[Start]
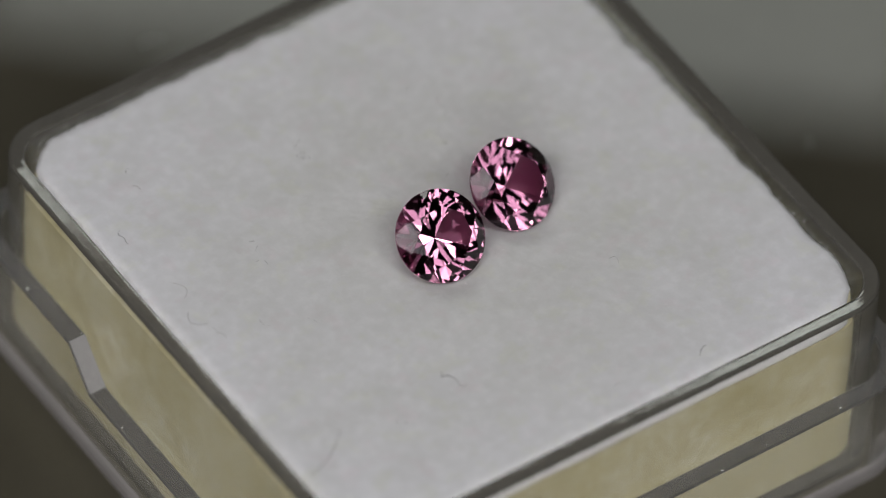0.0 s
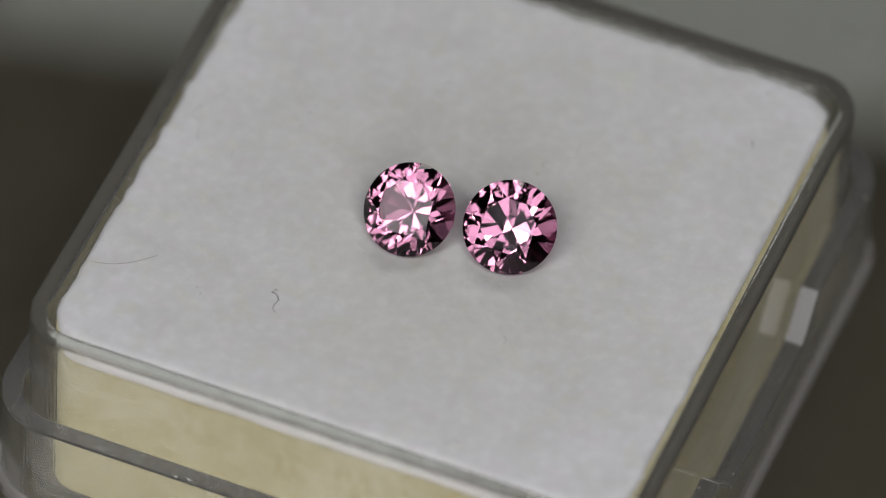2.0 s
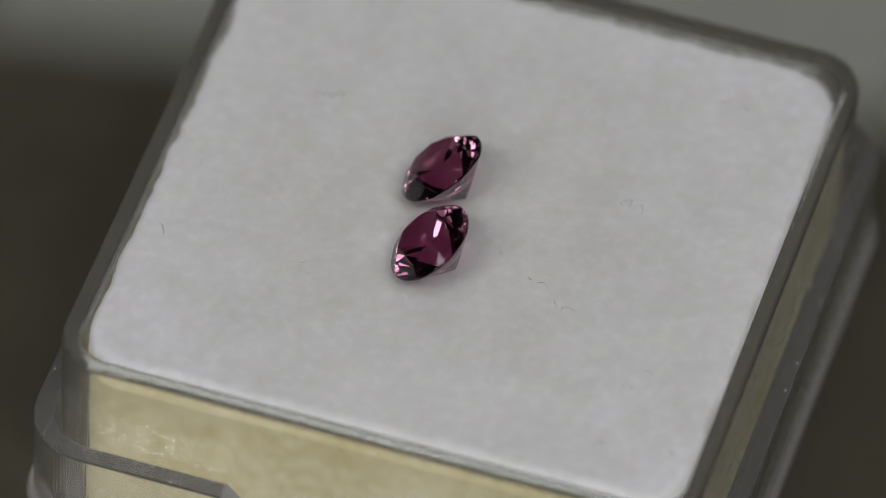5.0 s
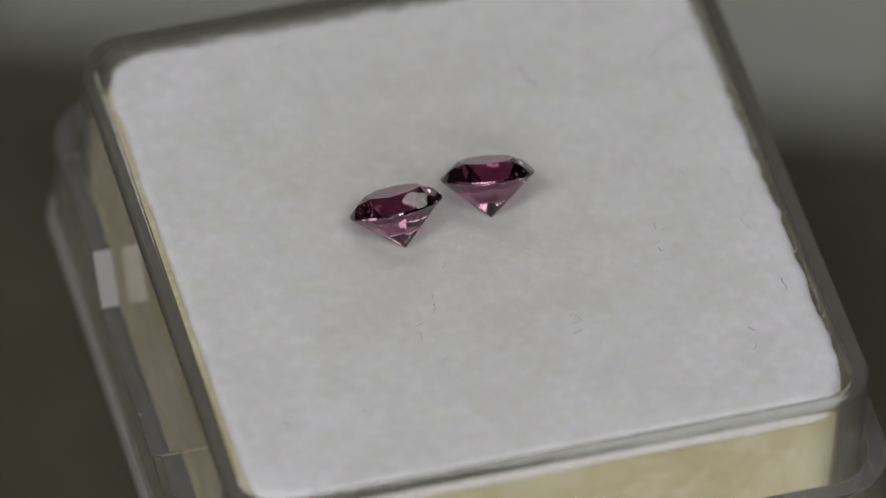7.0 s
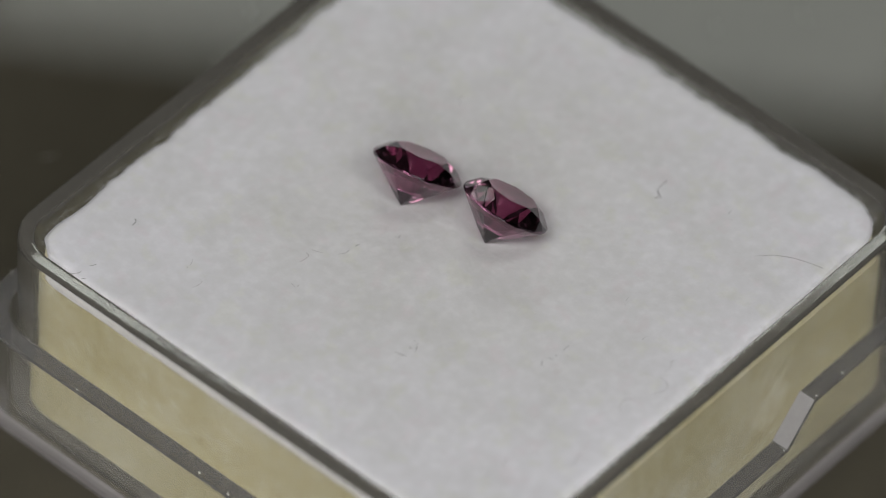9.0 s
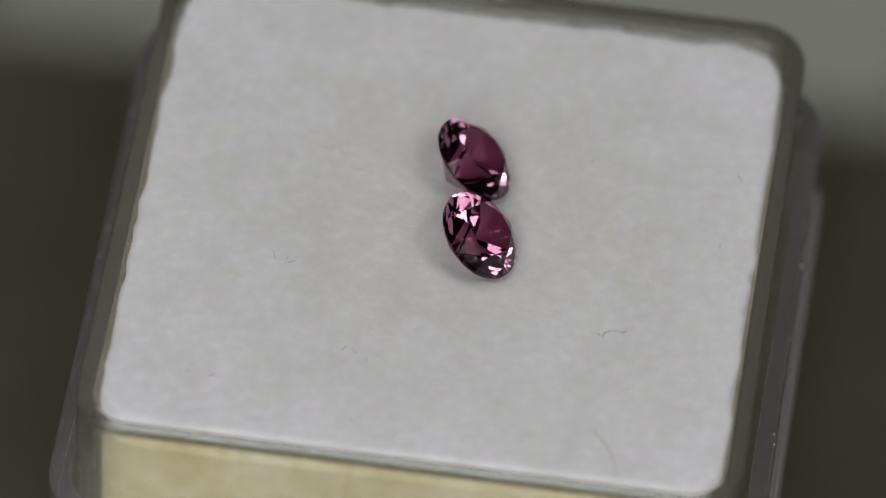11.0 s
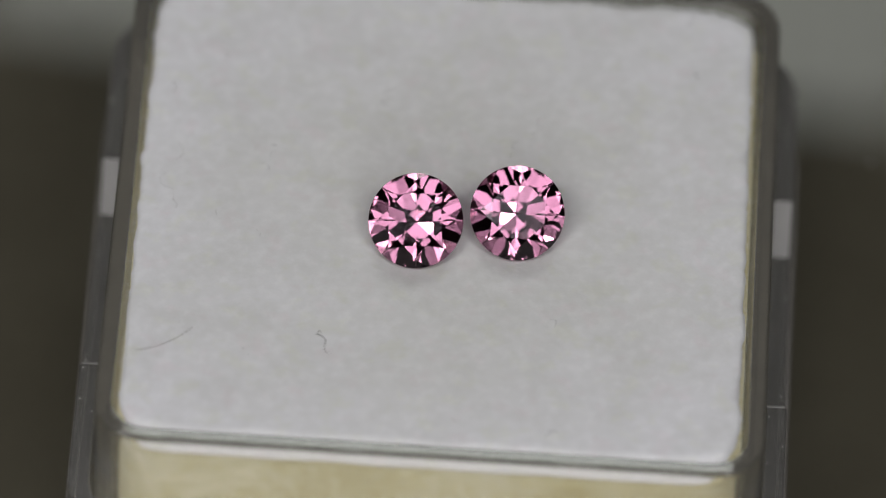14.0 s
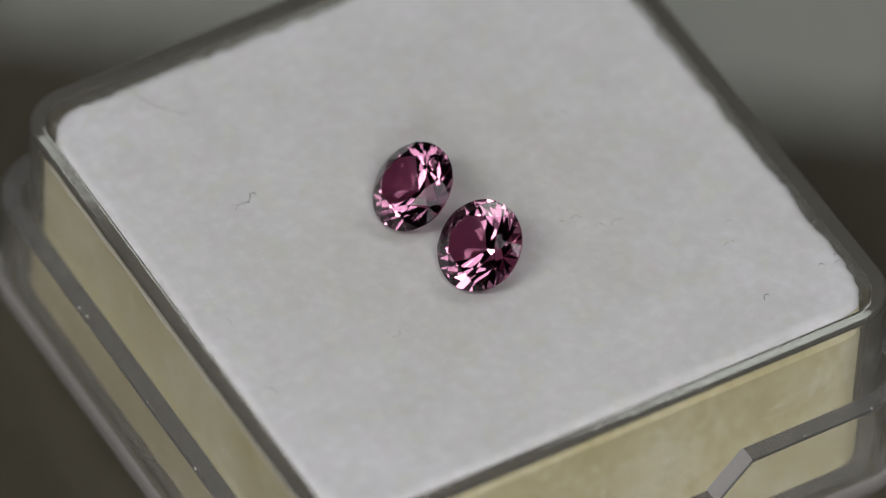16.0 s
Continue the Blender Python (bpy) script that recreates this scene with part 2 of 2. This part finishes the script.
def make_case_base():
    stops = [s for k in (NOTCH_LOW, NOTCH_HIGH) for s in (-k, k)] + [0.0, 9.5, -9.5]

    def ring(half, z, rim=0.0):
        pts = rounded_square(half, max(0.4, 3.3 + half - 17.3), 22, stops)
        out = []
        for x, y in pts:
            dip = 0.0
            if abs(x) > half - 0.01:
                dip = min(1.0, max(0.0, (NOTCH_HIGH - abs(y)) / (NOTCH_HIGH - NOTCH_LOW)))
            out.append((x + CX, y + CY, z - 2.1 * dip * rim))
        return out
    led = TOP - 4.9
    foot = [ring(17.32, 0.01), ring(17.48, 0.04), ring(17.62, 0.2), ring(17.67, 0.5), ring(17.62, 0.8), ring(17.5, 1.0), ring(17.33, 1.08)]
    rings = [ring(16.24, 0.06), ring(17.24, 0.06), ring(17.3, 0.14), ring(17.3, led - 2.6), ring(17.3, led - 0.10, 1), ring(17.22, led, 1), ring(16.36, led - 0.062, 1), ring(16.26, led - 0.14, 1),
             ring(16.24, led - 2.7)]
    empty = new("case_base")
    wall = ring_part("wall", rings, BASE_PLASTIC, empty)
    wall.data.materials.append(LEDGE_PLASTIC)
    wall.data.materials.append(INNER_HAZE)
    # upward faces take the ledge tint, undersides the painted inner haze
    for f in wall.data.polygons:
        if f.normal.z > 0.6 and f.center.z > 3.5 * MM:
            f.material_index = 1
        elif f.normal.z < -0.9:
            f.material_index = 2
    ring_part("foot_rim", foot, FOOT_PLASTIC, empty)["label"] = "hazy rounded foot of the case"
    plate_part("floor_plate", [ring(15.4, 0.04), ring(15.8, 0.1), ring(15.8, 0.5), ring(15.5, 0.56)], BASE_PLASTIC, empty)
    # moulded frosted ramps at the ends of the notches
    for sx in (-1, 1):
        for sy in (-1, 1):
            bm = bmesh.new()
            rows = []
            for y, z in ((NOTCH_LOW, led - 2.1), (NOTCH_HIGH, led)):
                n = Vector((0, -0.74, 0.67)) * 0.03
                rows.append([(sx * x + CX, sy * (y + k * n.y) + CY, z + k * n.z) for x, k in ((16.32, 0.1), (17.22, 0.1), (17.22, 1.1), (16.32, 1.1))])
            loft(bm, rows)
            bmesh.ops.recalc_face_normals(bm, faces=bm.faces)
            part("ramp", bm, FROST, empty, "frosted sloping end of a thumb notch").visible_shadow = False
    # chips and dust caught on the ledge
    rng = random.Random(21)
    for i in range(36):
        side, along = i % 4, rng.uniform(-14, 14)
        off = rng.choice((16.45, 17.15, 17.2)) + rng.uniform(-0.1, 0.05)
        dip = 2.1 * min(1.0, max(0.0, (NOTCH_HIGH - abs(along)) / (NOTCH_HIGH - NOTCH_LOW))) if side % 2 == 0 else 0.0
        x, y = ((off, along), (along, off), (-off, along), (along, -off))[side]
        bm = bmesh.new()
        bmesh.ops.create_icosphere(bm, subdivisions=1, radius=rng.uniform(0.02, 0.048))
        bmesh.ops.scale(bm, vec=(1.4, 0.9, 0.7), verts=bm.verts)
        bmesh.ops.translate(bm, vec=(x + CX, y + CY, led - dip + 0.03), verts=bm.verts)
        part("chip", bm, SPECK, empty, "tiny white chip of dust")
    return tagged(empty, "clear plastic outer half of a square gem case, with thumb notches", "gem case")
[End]
[Start]
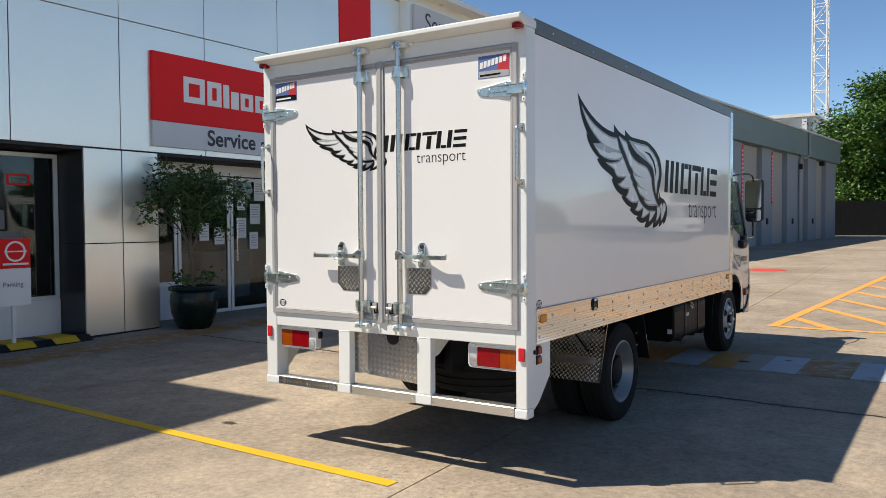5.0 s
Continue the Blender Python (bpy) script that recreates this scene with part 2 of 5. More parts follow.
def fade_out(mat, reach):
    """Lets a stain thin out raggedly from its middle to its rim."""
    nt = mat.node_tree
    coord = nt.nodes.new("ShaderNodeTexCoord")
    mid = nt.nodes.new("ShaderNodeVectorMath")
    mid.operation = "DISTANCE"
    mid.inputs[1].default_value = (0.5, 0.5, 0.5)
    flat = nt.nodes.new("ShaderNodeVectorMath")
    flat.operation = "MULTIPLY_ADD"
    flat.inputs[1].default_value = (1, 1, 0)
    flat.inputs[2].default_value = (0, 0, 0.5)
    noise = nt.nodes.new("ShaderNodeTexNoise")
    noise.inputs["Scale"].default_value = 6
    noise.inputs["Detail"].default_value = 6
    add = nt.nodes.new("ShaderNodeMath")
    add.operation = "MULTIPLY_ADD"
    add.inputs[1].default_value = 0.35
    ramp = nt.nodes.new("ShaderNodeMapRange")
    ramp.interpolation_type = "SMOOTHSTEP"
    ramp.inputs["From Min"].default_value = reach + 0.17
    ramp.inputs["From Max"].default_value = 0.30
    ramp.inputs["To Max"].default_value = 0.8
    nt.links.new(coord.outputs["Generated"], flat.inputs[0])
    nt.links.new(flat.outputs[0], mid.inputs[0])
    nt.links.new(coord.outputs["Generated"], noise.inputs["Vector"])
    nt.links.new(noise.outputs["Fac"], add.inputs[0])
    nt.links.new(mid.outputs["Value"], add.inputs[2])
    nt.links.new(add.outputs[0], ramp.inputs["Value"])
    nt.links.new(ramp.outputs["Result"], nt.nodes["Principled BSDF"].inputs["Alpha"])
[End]
What the exercise asks:
Read the entries and show each line that mentions "Blender".

Output for this task:
Continue the Blender Python (bpy) script that recreates this scene with part 2 of 2. This part finishes the script.
Continue the Blender Python (bpy) script that recreates this scene with part 2 of 5. More parts follow.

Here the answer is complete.